See also Thomas v. Foglio, 225 Or 540, 358 P2d 1066 (1961).
In the instant case, although plaintiff was the only one in or around the trailer at the time of the accident, the plamtiff’s employer exercised control over the premises because of the right to designate how the loading was to be done and by whom. The defendant employer exercised control over the same premises by spotting the trailer at the dock and designating what cargo was to be placed in the trailer. Both employers had employees working on the same premises—the loading dock and the trailer—and each employer exercised control over his employees on those *201premises. Through their employees both employers were exercising control over the same premises.
We conclude that the facts in the instant ease meet the test set forth in Pruett: there was an operational commingling of the workmen of two employers and the premises were under the joint supervision and control of both employers.
We also believe that both employers were engaged in the furtherance of a common enterprise or in the accomplishment of the same purpose. The objective of both employers was to keep freight moving. To do so the employers entered into the agreement whereby the supervisory personnel of defendant moved the trucks past the picket line to the loading dock. Thereafter, pursuant to the agreement, the defendant paid Waterway’s employees to move the freight from the warehouse onto the trailer. The action by the plaintiff’s employer was vital to the transportation of the freight, for without the cooperation of Waterway, no freight could have been moved by defendant during the strike. The plaintiff’s employer cooperated extensively since the normal warehouse operation did not require Waterway employees to load the trailers. Our conclusion finds support in Hecker v. Crown Mills, 229 Or 8, 365 P2d 840 (1961), and Inwall v. Transpacific Lumber Co., 165 Or 560, 108 P2d 522 (1941).①
Affirmed.
In Hecker v. Crown Mills, 229 Or 8, 365 P2d 840 (1961), sacks of flour were being moved from a warehouse to a steamship. Plaintiff was injured when he stepped in a hole in the wharf’s floor. At the time there were two crews involved in the loading operation. The defendant’s employees brought the sacked flour on lift trucks from the warehouse to a place on the cold deck. The longshoremen, including the plaintiff, would load the sacks of *202flour on their lift trucks and haul them to the wharf near a hatch of the vessel where they would be hoisted aboard. Longshoremen would go to the warehouse to check on what was to be loaded and the defendant’s warehouse foreman would have to go on the ship at times. The court found there was significant intermingling of the employees and held that both employers had joint supervision and control over the place where the injury occurred and both were engaged at the place of the plaintiff’s injury in a common enterprise of loading the flour onto the vessel.
Inwall v.
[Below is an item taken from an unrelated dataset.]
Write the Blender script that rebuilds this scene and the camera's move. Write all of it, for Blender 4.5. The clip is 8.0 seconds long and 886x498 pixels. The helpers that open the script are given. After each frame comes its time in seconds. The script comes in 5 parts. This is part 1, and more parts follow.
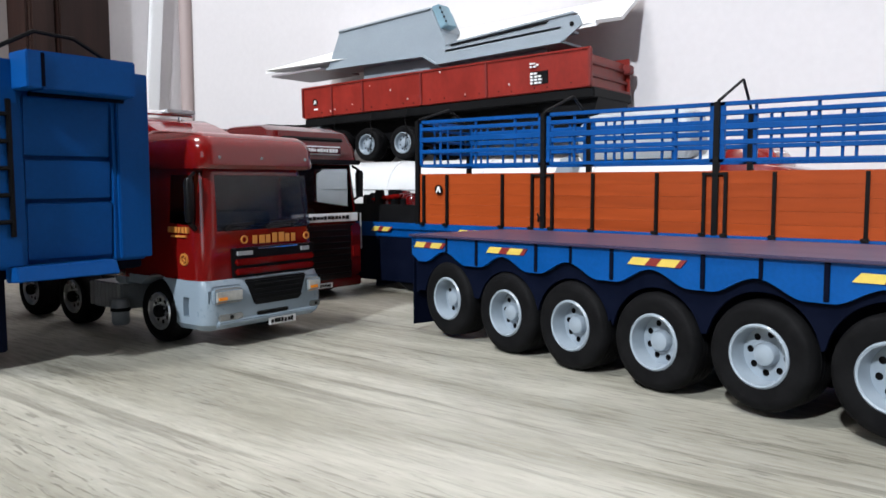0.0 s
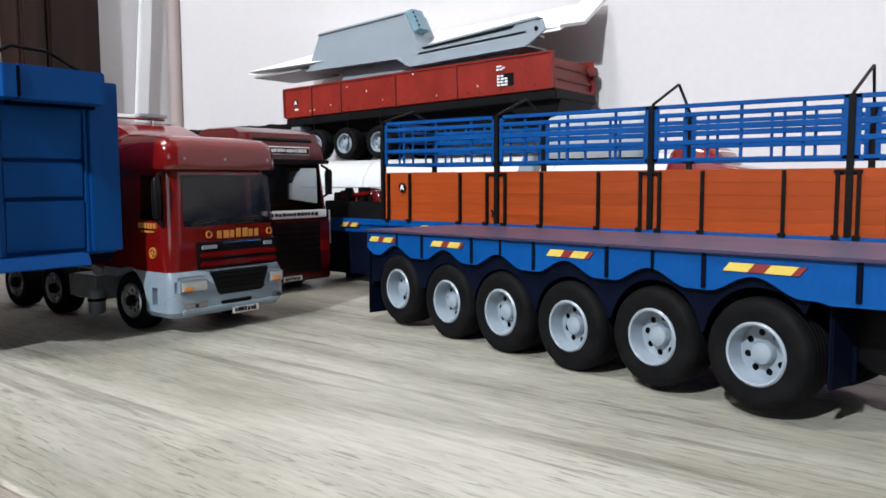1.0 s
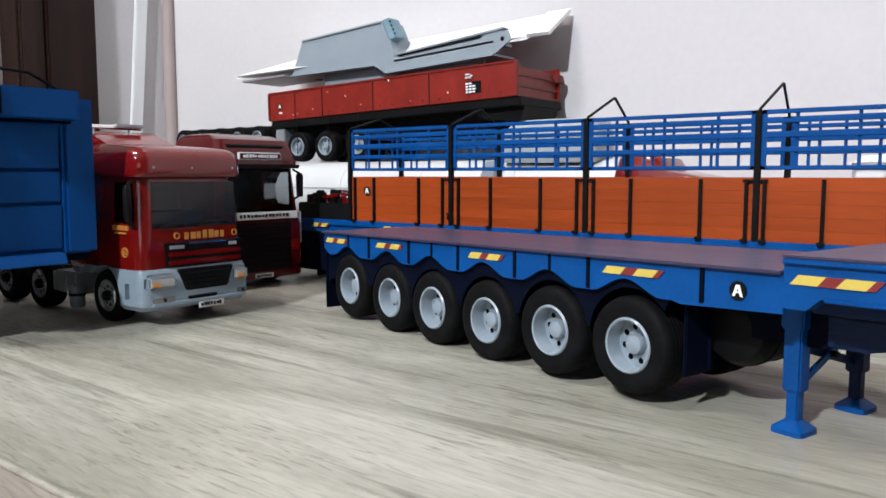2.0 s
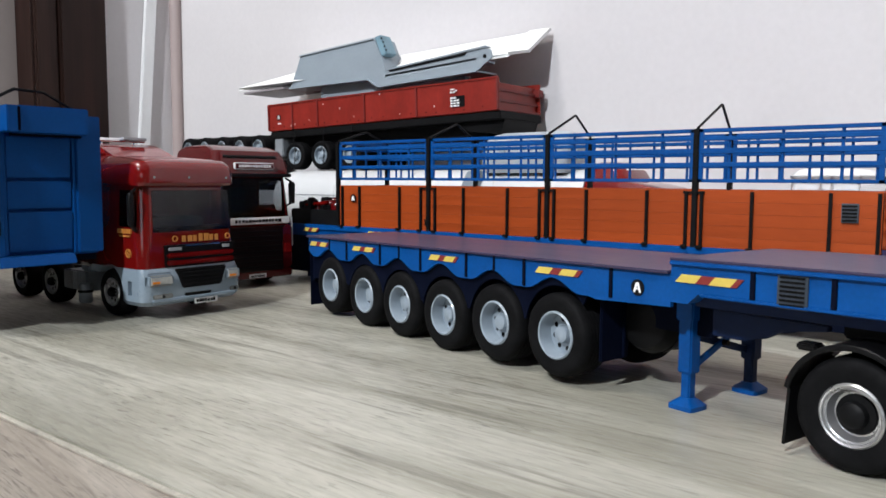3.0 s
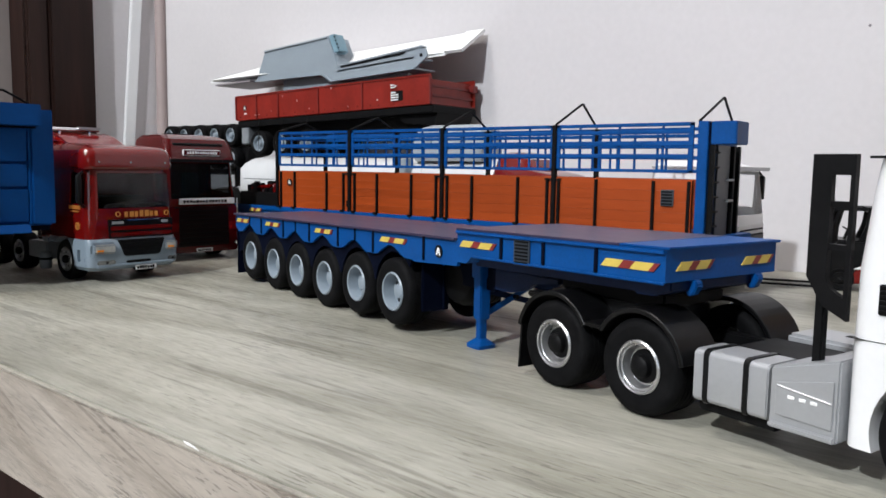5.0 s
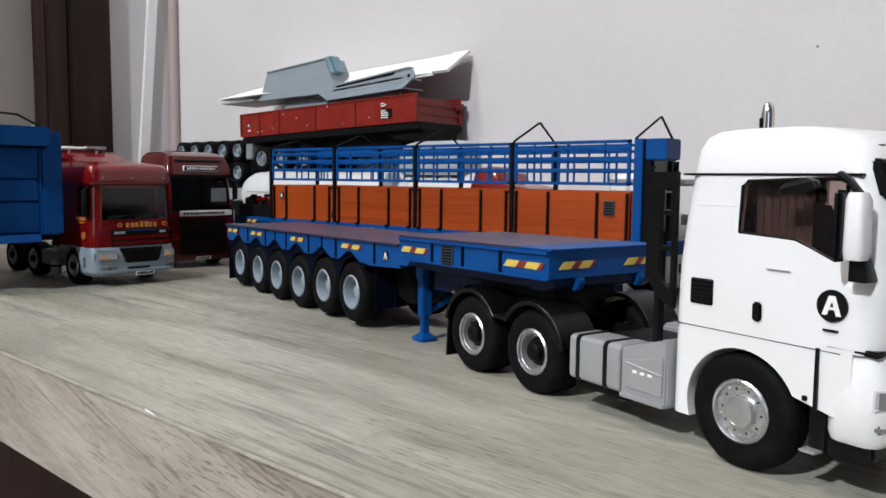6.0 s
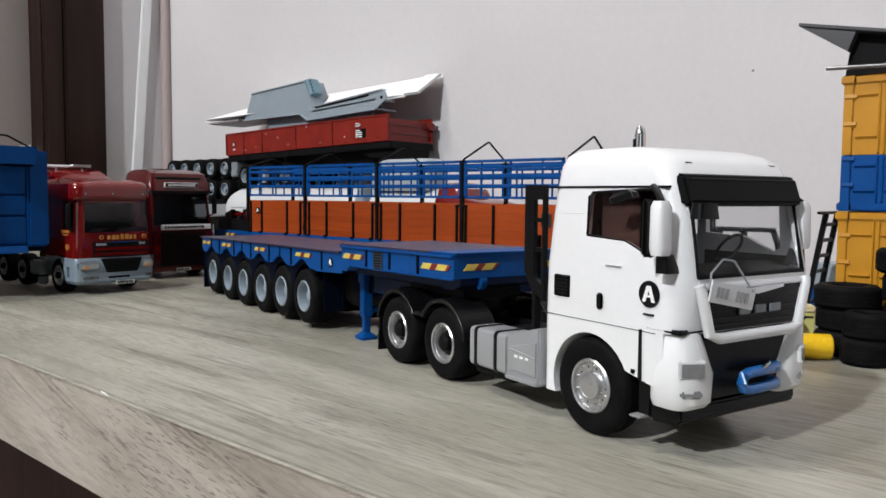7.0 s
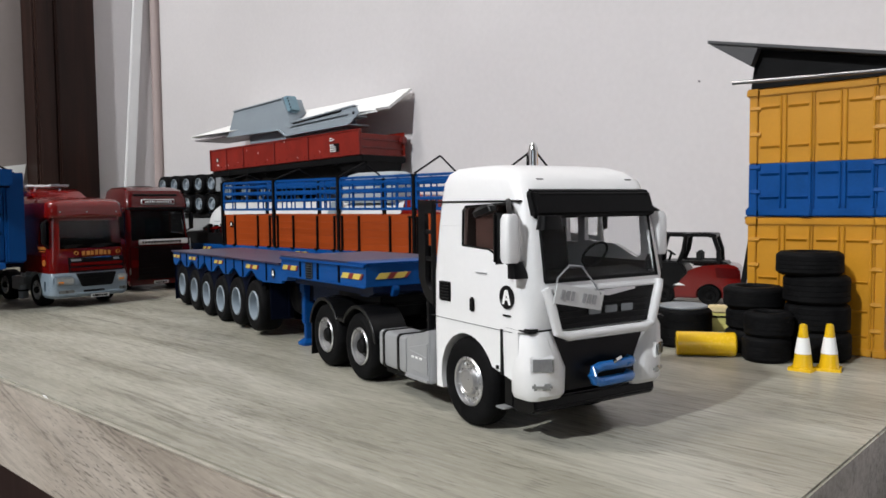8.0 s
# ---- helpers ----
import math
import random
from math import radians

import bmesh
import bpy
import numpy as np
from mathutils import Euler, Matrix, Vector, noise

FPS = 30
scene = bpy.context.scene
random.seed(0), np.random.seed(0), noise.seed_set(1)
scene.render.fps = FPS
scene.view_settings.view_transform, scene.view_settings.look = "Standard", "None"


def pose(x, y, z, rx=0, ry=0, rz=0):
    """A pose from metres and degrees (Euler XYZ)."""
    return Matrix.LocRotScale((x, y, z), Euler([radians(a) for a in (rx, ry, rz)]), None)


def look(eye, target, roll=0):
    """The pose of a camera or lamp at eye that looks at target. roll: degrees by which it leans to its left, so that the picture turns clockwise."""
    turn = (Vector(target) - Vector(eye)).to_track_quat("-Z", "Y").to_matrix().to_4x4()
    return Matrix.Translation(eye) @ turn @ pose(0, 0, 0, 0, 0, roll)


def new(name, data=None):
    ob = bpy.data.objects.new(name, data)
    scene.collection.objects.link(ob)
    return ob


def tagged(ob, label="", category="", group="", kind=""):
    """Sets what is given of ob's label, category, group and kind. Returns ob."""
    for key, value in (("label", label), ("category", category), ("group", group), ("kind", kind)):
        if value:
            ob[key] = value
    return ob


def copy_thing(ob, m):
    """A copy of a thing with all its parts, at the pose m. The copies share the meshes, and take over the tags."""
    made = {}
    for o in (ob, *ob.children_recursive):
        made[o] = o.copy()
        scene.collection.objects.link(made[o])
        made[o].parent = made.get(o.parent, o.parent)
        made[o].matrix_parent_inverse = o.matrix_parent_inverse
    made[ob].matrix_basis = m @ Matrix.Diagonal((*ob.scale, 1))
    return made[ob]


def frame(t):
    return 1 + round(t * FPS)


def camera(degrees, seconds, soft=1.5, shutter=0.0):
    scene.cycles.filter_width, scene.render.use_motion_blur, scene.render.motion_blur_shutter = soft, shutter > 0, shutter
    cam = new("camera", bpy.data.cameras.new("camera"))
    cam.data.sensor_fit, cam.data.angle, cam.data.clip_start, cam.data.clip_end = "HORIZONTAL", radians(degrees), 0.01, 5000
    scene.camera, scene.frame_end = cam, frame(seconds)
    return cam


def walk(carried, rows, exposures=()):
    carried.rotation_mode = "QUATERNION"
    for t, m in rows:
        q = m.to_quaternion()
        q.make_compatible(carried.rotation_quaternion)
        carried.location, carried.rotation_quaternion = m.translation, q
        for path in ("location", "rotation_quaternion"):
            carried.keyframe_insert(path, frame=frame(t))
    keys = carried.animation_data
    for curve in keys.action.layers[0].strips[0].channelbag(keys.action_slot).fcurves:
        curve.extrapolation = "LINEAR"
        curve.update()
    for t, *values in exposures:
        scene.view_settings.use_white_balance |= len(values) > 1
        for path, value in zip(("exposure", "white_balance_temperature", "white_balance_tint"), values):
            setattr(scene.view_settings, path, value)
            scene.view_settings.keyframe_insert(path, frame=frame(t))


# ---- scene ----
# ---- camera ----
cam = camera(59.3, 8.0, soft=1.6)
PATH = [
    (0, (0.109, 0.091, 0.052), (-1.105, 1.672, -0.117), -0.1),
    (0.5, (0.121, 0.089, 0.053), (-1.082, 1.678, -0.117), 0.1),
    (1, (0.136, 0.085, 0.053), (-1.077, 1.664, -0.126), -0.2),
    (1.5, (0.154, 0.081, 0.056), (-1.066, 1.655, -0.133), -0.2),
    (2.8, (0.196, 0.068, 0.059), (-1.047, 1.624, -0.13), 0.2),
    (3, (0.203, 0.063, 0.06), (-1.043, 1.618, -0.119), 0.3),
    (3.5, (0.221, 0.059, 0.061), (-1.023, 1.613, -0.132), 0.5),
    (4, (0.24, 0.058, 0.058), (-0.983, 1.626, -0.153), 0.4),
    (4.5, (0.26, 0.057, 0.06), (-0.983, 1.611, -0.144), 0.5),
    (4.7, (0.269, 0.056, 0.060), (-0.984, 1.601, -0.150), 0.7),
    (5.8, (0.3175, 0.0465, 0.0625), (-0.994, 1.543, -0.128), 0.65),
    (6, (0.327, 0.045, 0.062), (-0.99, 1.538, -0.12), 0.6),
    (6.5, (0.349, 0.037, 0.062), (-0.988, 1.515, -0.1), 0.7),
    (7, (0.369, 0.038, 0.061), (-0.957, 1.529, -0.077), 0.5),
    (7.2, (0.3776, 0.0382, 0.0614), (-0.9490, 1.5296, -0.0645), 0.35),
    (7.5, (0.39, 0.039, 0.062), (-0.936, 1.53, -0.077), -0.0),
    (8, (0.409, 0.045, 0.063), (-0.941, 1.516, -0.054), -0.6),
]
EXPOSURES = [(0, 0.71, 6160, 10), (3, 0.46, 6240, 10), (5, 0.37, 6280, 10), (6, 0.19, 6340, 10), (8, 0.12, 6480, 10)]
walk(cam, [(t, look(eye, target, roll)) for t, eye, target, roll in PATH], EXPOSURES)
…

Transpacific Lumber Co., 165 Or 560, 108 P2d 522 (.1941), involved loading lumber on a steamship. During the loading operations, carriers operated by defendant’s employees continuously brought lumber to the edge of the dock near the hatch. The plaintiff and other stevedores would step aside until the lumber was deposited and then proceed to attach the slings of the vessel and hoist the lumber onto the ship. The plaintiff was injured when a carrier collided with him on the loading dock. Since the work of both crews was essential to the purpose of moving the lumber from the mill yard to the hold of the ship, this court held that the two sets of employees were engaged in the furtherance of a common purpose.